APP COMRADE

Google Play / game_action / SLITHER.IO

REVIEW

Slither.io is still the snake game that started a genre, and still showing every year of it.

Steve Howse's 2016 multiplayer-snake breakout invented the .io-game template the rest of the industry copied. The core loop holds up; almost everything around it shows its age.

BY THE APP COMRADE DESK · MAY 11, 2026 · 3 MIN READ

Google Play

slither.io

LOWTECH STUDIOS

OUR SCORE

6.2

GOOGLE PLAY

★ 3.9

PRICE

Free

In-app purchases

Slither.io launched in March 2016 and within months had pulled tens of millions of players into a game so simple it could be explained in one sentence: be the snake, eat the dots, don’t touch another snake. Steve Howse’s two-person studio Lowtech had effectively invented the genre suffix — the .io-game — and a wave of imitators followed. Agar.io got there first, but slither.io was the one that hit the mass-market mobile audience and gave the format its name recognition.

A decade later the game is still on the Play Store, still free, and still recognisable. The neon snakes glide around the same dark grid. The boost-eats-length trade-off is the same. What’s changed is the world around it: mobile games in 2026 have battle passes, daily quests, gacha pulls, and live-service economies built into their foundations. Slither.io has none of that. It is, almost defiantly, a 2016 game in a 2026 store.

That’s the source of both the game’s enduring appeal and its 3.9 rating. The mechanic has aged into something close to classic — a clean, geometric multiplayer loop with the strict rule structure that makes for durable arcade design. The presentation, monetisation, and connectivity layer around it have aged into “fine for what it is”. Lowtech Studios shipped a great game once and has, by all visible evidence, decided not to relitigate the decision. For the right kind of player — the one who wants ten minutes of spatial reasoning between meetings, not a second job — that restraint is the feature.

The mechanic that launched a hundred imitators is still here, and still good. The shell around it has barely been touched since.

FEATURES

Slither.io is a top-down multiplayer arena where you steer a snake around an open field, eating glowing pellets to grow longer. Other players' snakes share the field. Cross another snake's body — head-first — and you die, leaving your length on the floor as pellets for everyone else to consume. The whole loop is built from that one rule.

Controls on Android are touch-drag: your finger sets the direction, hold to boost (which costs length). There's an option for joystick-style controls and one for tap-to-turn, but drag is the default and the one the leaderboards were built around. Sessions run a few minutes; deaths are total and instant; you respawn immediately into a new snake.
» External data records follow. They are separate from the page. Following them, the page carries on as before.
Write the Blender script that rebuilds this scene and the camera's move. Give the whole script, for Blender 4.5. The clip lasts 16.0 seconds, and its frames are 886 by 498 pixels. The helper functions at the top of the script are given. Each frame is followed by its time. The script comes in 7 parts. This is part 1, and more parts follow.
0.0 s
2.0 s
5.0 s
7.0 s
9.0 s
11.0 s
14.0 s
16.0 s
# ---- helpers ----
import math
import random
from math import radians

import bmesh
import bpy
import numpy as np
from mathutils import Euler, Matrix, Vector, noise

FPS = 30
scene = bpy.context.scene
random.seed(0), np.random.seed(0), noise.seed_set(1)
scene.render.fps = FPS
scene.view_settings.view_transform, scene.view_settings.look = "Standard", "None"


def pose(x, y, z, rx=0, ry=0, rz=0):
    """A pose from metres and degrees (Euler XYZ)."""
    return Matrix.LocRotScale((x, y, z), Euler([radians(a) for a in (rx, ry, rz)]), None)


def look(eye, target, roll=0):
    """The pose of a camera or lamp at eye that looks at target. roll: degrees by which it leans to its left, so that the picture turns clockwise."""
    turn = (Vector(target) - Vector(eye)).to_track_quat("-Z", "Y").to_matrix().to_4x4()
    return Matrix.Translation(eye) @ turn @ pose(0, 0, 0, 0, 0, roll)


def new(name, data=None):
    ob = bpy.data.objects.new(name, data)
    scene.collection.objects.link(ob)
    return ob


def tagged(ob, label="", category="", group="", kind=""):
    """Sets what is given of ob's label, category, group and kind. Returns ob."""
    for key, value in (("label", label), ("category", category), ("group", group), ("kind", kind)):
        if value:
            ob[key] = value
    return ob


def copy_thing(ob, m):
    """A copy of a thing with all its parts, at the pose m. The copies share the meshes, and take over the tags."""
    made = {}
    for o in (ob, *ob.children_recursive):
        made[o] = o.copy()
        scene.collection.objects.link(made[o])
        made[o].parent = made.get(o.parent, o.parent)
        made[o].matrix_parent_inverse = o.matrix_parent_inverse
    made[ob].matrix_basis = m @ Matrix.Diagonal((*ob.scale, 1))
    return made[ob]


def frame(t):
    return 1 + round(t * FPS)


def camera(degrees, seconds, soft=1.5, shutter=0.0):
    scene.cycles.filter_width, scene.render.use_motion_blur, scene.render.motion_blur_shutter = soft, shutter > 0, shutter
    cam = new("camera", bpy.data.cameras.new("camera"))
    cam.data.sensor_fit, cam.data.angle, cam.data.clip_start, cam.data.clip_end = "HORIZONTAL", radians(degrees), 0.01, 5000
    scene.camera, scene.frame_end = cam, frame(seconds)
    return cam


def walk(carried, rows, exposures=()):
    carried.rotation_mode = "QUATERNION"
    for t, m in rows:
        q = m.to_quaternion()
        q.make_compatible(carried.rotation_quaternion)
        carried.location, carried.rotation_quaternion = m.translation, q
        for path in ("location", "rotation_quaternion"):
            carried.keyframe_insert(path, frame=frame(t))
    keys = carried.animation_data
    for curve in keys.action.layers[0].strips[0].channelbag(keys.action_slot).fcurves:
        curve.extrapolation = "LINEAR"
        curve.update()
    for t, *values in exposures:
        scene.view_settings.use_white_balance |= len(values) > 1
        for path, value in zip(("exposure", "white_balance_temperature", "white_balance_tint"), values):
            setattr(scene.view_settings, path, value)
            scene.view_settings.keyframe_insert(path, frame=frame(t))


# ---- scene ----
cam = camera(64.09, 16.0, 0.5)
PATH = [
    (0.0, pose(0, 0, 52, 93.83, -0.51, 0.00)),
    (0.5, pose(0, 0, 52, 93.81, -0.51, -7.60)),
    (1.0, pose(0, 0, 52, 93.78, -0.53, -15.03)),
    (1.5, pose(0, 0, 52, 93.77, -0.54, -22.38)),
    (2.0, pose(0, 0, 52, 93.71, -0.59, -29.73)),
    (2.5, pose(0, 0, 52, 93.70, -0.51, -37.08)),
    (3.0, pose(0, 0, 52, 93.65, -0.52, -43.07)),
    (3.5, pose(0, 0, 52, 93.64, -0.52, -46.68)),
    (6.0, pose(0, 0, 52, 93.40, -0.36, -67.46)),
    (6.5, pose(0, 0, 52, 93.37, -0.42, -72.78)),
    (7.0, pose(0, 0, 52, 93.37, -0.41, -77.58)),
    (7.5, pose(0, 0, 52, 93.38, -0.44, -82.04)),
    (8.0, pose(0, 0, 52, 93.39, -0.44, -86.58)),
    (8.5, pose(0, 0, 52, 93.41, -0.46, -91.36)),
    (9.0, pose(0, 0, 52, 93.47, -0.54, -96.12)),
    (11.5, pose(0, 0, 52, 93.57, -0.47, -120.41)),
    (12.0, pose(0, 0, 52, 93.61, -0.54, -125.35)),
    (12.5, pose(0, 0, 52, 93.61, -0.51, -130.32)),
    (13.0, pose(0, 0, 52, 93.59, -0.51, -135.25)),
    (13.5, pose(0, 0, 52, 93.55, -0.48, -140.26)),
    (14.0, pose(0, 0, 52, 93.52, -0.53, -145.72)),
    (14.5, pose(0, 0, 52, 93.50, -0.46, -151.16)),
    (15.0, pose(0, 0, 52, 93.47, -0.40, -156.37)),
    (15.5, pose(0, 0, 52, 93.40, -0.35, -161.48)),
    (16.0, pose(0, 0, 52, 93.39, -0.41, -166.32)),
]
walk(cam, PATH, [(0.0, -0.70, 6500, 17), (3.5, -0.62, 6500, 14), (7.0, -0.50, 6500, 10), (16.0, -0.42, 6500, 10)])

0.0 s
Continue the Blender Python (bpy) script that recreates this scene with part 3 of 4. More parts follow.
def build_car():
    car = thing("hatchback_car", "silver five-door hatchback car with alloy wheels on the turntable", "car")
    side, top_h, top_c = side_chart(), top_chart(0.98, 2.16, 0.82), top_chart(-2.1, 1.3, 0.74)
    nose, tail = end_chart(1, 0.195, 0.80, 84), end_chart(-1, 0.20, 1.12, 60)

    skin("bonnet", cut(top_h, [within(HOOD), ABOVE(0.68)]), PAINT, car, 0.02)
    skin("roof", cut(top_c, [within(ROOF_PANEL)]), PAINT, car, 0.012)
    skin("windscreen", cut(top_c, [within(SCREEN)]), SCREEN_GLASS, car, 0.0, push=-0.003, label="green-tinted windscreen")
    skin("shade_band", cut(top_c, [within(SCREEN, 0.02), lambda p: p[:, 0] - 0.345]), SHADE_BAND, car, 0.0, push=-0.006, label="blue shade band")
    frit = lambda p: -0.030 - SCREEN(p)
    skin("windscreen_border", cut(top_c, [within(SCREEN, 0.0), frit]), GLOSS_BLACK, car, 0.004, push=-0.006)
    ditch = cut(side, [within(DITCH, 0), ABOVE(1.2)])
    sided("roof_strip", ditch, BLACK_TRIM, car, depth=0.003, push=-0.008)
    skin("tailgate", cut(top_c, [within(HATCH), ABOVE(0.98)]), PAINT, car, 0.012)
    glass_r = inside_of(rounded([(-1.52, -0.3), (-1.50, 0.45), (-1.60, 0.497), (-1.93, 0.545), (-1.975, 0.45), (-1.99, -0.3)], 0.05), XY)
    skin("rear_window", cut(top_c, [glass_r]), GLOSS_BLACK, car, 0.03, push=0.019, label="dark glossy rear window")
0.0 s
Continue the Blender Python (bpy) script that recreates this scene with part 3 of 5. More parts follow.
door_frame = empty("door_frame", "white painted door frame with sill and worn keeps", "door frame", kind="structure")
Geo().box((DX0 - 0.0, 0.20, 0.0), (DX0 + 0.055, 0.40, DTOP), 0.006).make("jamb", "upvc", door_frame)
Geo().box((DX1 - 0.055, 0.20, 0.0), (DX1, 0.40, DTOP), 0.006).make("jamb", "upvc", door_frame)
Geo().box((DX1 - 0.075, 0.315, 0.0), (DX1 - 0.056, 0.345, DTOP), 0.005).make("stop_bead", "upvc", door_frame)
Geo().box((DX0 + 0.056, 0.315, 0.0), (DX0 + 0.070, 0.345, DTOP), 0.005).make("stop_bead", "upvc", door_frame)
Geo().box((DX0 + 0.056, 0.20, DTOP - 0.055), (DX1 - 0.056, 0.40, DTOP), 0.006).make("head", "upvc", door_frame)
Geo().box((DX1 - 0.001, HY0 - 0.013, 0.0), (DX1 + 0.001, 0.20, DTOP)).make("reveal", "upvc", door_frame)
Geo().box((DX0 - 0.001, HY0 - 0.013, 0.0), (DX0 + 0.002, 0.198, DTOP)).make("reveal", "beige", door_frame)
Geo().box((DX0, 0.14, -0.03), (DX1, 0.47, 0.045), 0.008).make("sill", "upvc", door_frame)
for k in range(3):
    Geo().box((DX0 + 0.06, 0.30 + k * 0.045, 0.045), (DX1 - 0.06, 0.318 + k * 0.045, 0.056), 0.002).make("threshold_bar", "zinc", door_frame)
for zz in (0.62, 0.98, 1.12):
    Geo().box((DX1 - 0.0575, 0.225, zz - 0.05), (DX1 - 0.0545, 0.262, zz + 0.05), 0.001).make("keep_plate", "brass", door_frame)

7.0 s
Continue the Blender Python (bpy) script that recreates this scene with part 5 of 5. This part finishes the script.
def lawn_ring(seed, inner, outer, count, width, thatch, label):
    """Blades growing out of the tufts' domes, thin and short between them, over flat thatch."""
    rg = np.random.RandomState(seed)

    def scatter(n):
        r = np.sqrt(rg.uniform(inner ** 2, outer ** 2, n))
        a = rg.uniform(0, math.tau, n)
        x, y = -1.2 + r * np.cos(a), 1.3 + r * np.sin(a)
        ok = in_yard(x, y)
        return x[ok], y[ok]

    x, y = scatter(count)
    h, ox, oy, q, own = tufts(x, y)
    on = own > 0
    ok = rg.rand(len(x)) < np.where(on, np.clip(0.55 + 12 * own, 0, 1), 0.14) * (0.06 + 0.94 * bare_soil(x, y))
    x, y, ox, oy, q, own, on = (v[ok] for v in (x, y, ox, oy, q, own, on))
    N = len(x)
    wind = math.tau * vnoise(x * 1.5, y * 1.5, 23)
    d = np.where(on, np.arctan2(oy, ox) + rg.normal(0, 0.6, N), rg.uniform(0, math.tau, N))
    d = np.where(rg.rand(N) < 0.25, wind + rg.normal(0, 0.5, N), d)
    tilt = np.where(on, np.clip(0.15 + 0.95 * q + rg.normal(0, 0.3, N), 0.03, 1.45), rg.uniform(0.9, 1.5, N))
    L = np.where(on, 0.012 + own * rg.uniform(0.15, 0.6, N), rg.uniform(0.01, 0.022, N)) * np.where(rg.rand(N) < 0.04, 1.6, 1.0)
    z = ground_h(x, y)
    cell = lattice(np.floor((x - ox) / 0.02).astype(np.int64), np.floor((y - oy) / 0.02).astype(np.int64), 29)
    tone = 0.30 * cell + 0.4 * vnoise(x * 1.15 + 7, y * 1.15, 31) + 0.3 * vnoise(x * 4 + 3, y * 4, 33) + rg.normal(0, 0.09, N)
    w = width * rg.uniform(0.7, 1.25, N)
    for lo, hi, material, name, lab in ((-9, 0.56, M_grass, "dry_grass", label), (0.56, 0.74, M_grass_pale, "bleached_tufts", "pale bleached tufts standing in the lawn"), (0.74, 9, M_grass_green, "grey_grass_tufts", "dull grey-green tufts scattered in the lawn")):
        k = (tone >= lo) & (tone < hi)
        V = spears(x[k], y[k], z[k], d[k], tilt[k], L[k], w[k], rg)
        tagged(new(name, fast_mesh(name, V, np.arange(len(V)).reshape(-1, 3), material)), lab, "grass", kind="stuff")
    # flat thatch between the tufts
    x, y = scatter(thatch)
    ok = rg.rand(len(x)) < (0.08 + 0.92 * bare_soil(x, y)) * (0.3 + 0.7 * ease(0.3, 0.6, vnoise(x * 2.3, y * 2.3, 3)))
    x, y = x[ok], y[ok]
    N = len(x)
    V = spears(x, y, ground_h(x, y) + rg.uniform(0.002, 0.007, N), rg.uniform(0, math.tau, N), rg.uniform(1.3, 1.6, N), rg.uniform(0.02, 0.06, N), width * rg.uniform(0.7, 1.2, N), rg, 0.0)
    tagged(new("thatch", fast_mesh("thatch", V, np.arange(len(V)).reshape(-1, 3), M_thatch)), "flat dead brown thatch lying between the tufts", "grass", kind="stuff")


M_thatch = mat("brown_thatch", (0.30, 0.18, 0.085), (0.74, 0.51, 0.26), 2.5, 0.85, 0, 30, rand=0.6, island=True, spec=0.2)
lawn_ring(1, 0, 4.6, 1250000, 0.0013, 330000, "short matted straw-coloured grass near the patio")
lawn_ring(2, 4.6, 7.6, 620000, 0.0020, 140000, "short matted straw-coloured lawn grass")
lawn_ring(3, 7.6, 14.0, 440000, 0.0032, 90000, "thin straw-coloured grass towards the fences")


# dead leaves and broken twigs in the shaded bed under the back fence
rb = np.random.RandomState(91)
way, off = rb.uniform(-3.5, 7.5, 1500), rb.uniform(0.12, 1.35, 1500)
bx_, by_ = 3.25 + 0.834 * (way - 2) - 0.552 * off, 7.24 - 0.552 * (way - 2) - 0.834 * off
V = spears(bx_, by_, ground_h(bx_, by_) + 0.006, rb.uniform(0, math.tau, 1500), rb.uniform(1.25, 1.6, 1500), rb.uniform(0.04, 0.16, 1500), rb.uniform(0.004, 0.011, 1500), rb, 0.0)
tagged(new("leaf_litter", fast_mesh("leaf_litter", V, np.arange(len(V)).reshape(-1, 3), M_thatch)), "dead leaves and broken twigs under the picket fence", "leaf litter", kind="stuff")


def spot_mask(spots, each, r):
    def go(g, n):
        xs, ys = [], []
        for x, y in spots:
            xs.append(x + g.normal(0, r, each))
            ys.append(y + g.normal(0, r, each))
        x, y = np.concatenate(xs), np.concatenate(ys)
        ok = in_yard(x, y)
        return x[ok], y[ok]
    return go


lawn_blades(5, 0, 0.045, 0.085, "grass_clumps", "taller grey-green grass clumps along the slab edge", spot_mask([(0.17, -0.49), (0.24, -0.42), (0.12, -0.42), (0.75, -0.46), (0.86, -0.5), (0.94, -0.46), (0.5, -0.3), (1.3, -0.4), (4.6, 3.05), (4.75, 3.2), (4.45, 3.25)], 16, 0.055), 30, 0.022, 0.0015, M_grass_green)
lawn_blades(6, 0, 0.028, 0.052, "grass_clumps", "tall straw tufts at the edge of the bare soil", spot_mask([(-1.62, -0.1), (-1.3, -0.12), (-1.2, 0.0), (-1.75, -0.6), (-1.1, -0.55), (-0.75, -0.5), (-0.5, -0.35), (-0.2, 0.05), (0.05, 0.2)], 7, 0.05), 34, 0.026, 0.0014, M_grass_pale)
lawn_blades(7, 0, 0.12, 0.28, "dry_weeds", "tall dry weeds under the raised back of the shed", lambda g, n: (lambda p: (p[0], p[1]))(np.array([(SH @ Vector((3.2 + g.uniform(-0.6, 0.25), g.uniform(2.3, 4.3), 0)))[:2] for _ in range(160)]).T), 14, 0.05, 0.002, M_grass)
Free to download, with optional skins sold as in-app purchases and a separate paid version on Google Play with the ads stripped. The game has been on the store since March 2016 and is published by Steve Howse's Lowtech Studios — the same two-person operation that shipped it originally.

MISSION ACCOMPLISHED

The mechanic is the achievement. Slither.io took Agar.io's eat-to-grow template and added a single constraint — head touches body, you lose — that turned a casual eating game into something with real spatial tension. Boxing a longer snake by circling them is genuinely satisfying. Dying to a snake who slammed across your nose at full boost is genuinely annoying. Both feelings have lasted a decade because the geometry underneath them is good.

It runs on essentially anything. The visual style — neon snakes on a dark grid, lit pellets, no characters or animations — was a stylistic choice and a performance one, and it means slither.io still launches on cheap Android hardware where every contemporary mobile game stutters. The session length is honest: two to ten minutes, then you're out. That's a rare property in 2026's mobile-game catalogue.

ROOM TO IMPROVE

The shell hasn't kept up. Player complaints about ad frequency and aggressive interstitials are a regular theme in recent Play Store reviews, and the 3.9 rating reflects a slow drift from where the game sat in its first two years. The free version's monetisation pattern feels like 2018, not 2026 — and the paid tier exists specifically to escape it, which is itself a signal.

Matchmaking and lag are the other long-standing complaint. The "multiplayer" in slither.io has always been thin: you're not really matched, you're dropped into a server pool, and on a bad connection the rubber-banding makes the precise head-to-body geometry that the whole game depends on functionally random. There's no spectator mode, no friends list, no party play. A decade in, the social layer is still nonexistent.

CONCLUSION

Install slither.io for the same reason you'd install Tetris: it's a clean, durable, ten-minute mechanic that doesn't ask anything of you long term. Pay the few dollars for the no-ads version if you find yourself opening it more than once a week — the free build's ad load is the main thing standing between this game and a much higher score. Newer .io clones have copied the formula but few have bettered it.